* START Input records *

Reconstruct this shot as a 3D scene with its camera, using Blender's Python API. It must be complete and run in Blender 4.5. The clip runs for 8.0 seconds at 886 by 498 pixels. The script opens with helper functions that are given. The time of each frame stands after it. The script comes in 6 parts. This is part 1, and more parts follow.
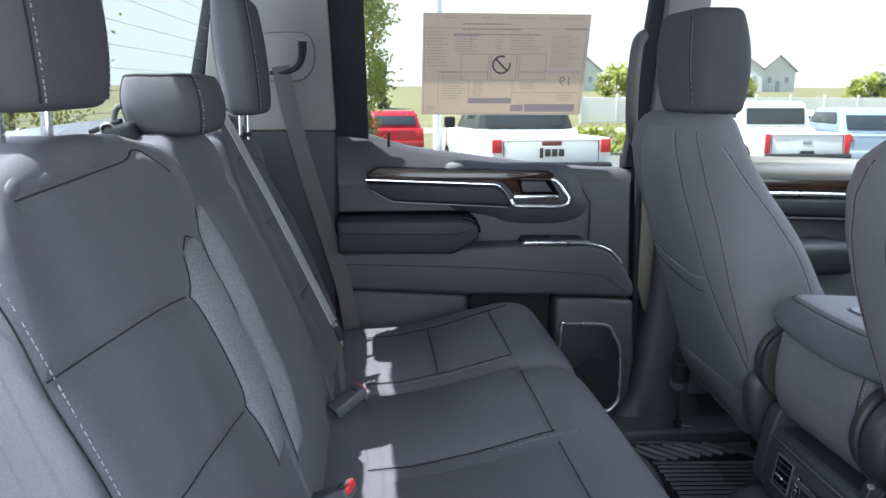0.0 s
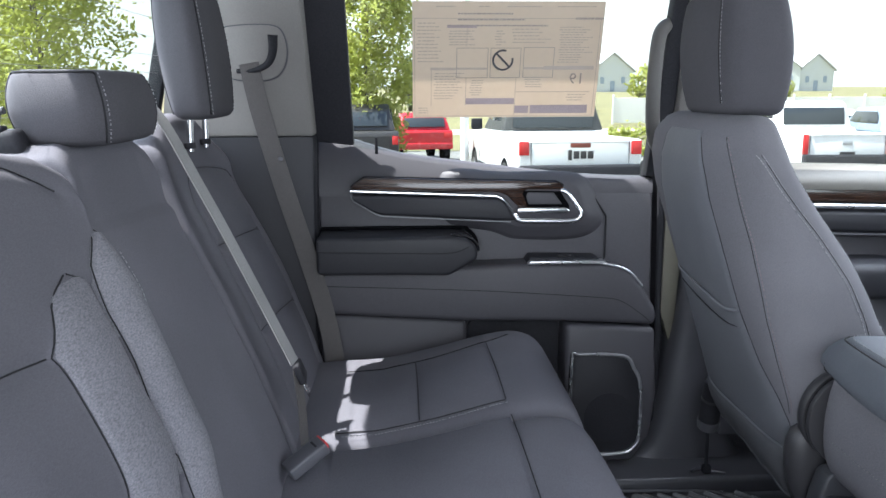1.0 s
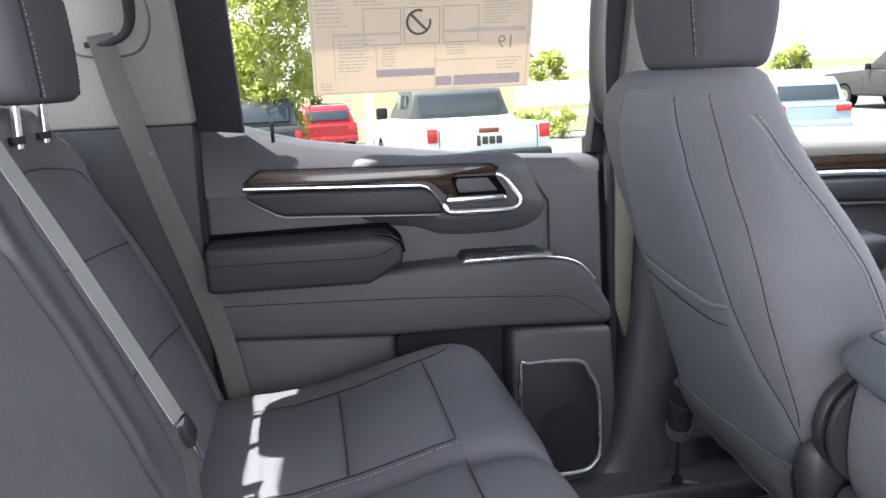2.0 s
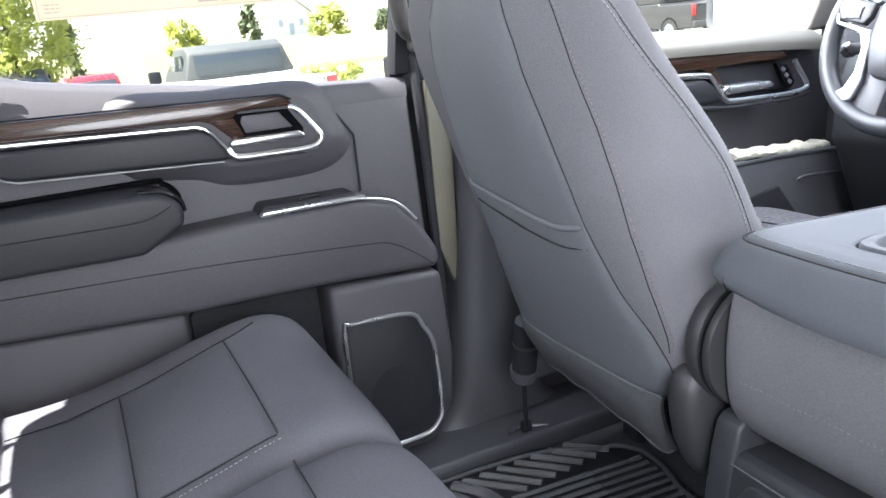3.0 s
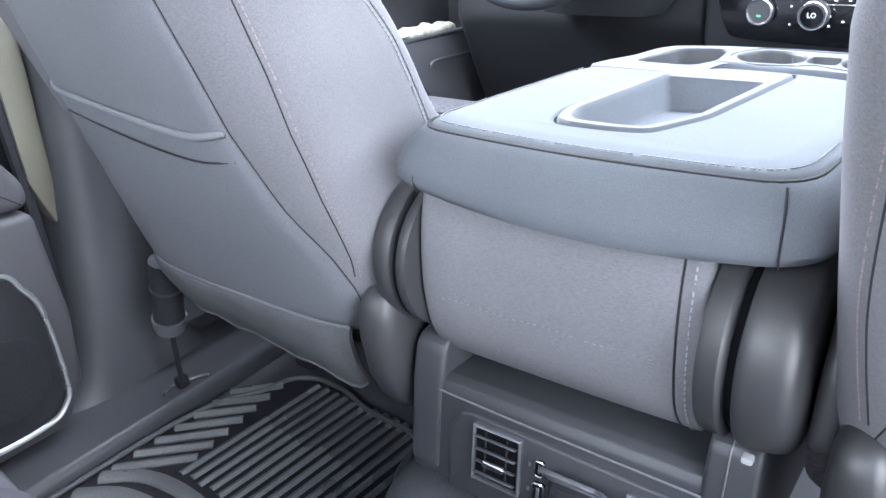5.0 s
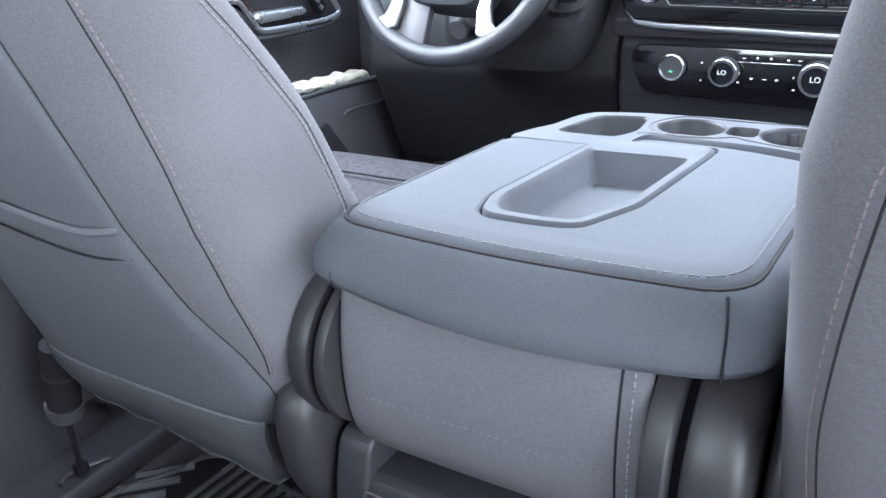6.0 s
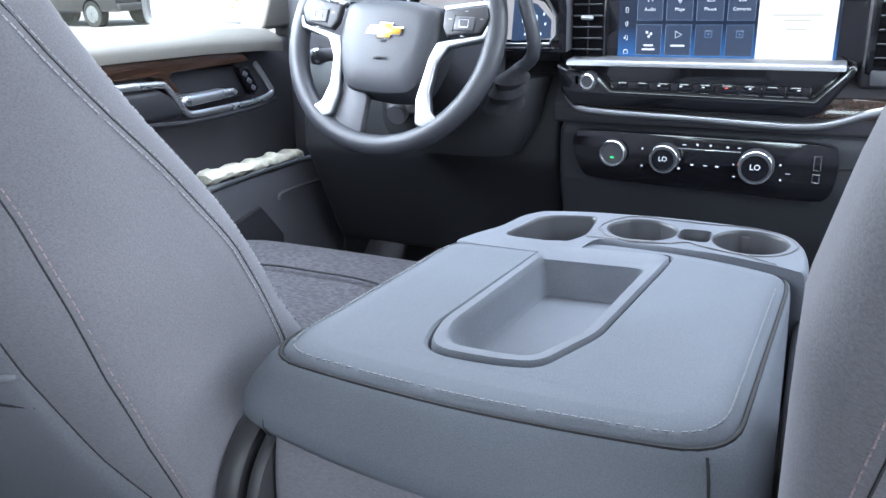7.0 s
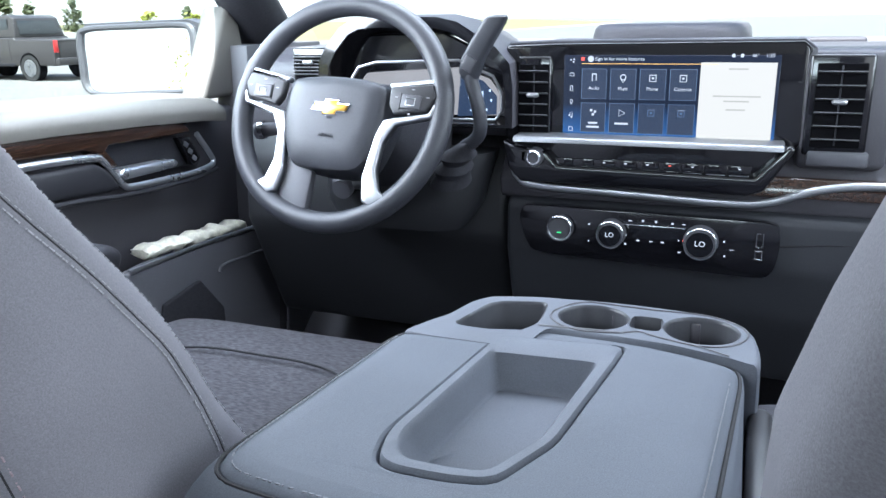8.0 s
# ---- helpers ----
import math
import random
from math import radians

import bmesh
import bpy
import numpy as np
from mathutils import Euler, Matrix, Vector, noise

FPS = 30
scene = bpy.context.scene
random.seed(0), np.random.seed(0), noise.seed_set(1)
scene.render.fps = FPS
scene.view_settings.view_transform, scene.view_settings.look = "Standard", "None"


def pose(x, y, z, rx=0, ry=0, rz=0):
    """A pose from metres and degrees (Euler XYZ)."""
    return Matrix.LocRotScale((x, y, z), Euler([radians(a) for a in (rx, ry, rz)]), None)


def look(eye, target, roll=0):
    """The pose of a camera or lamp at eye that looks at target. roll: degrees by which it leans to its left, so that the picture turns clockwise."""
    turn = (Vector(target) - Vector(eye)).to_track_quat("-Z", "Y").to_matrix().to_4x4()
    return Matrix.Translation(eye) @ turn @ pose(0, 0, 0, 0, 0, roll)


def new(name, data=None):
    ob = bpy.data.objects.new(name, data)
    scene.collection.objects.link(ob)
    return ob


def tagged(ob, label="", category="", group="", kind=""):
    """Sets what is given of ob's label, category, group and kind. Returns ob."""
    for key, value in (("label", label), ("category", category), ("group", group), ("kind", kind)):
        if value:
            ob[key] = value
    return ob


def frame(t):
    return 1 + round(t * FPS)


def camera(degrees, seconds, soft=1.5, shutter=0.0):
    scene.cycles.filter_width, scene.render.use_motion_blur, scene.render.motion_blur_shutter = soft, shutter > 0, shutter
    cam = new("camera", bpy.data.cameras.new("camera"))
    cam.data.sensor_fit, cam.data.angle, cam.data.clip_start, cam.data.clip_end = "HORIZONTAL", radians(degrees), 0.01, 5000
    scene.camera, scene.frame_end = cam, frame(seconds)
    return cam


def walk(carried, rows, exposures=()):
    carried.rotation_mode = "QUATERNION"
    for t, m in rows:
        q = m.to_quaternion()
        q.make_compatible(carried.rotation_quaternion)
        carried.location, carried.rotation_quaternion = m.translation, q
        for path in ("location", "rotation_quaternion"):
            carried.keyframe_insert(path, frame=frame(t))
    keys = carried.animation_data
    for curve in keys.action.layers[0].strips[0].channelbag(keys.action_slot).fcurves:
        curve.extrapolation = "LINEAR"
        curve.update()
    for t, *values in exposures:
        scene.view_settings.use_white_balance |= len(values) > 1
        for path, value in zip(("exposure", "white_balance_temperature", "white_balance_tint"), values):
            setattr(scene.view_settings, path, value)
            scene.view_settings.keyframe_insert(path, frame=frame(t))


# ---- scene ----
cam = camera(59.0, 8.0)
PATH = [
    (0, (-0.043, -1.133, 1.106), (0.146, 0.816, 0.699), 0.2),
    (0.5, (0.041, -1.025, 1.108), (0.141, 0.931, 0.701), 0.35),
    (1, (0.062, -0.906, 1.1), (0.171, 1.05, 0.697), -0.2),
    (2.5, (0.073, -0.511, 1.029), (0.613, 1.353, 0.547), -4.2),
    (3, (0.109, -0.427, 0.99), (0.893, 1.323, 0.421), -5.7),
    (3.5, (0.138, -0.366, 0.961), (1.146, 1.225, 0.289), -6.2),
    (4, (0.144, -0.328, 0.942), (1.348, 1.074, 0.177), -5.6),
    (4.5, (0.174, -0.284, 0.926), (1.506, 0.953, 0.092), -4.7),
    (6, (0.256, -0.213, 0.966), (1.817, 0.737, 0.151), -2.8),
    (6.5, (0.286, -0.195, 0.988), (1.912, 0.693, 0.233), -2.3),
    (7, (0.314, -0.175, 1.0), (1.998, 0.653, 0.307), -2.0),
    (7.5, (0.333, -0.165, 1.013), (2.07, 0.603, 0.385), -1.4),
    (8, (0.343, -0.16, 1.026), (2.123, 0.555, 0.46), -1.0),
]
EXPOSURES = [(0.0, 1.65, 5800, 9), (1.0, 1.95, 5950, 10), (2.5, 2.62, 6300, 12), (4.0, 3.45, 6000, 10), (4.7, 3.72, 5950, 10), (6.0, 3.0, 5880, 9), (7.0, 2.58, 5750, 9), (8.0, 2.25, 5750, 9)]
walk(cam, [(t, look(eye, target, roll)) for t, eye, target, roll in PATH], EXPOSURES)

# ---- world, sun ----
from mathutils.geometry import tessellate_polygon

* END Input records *
* START Input records *

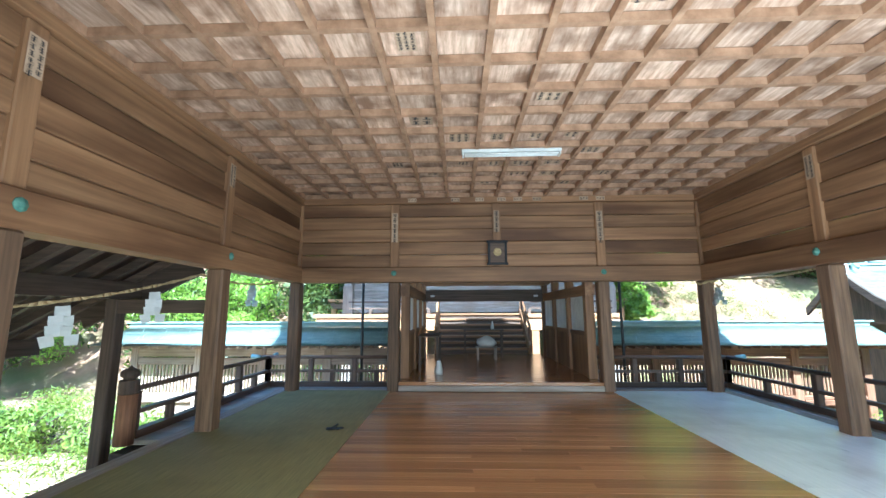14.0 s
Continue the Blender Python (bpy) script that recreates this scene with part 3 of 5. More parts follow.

* END Input records *

## What the task asks
Nothing but the lines from the one containing "Reconstruct this shot" through the one containing "what is given" should be written out, exactly and with both ends. Pictures are left out.

## Answer below
Reconstruct this shot as a 3D scene with its camera, using Blender's Python API. It must be complete and run in Blender 4.5. The clip runs for 8.0 seconds at 886 by 498 pixels. The script opens with helper functions that are given. The time of each frame stands after it. The script comes in 6 parts. This is part 1, and more parts follow.
0.0 s
1.0 s
2.0 s
3.0 s
5.0 s
6.0 s
7.0 s
8.0 s
# ---- helpers ----
import math
import random
from math import radians

import bmesh
import bpy
import numpy as np
from mathutils import Euler, Matrix, Vector, noise

FPS = 30
scene = bpy.context.scene
random.seed(0), np.random.seed(0), noise.seed_set(1)
scene.render.fps = FPS
scene.view_settings.view_transform, scene.view_settings.look = "Standard", "None"


def pose(x, y, z, rx=0, ry=0, rz=0):
    """A pose from metres and degrees (Euler XYZ)."""
    return Matrix.LocRotScale((x, y, z), Euler([radians(a) for a in (rx, ry, rz)]), None)


def look(eye, target, roll=0):
    """The pose of a camera or lamp at eye that looks at target. roll: degrees by which it leans to its left, so that the picture turns clockwise."""
    turn = (Vector(target) - Vector(eye)).to_track_quat("-Z", "Y").to_matrix().to_4x4()
    return Matrix.Translation(eye) @ turn @ pose(0, 0, 0, 0, 0, roll)


def new(name, data=None):
    ob = bpy.data.objects.new(name, data)
    scene.collection.objects.link(ob)
    return ob


def tagged(ob, label="", category="", group="", kind=""):
    """Sets what is given of ob's label, category, group and kind. Returns ob."""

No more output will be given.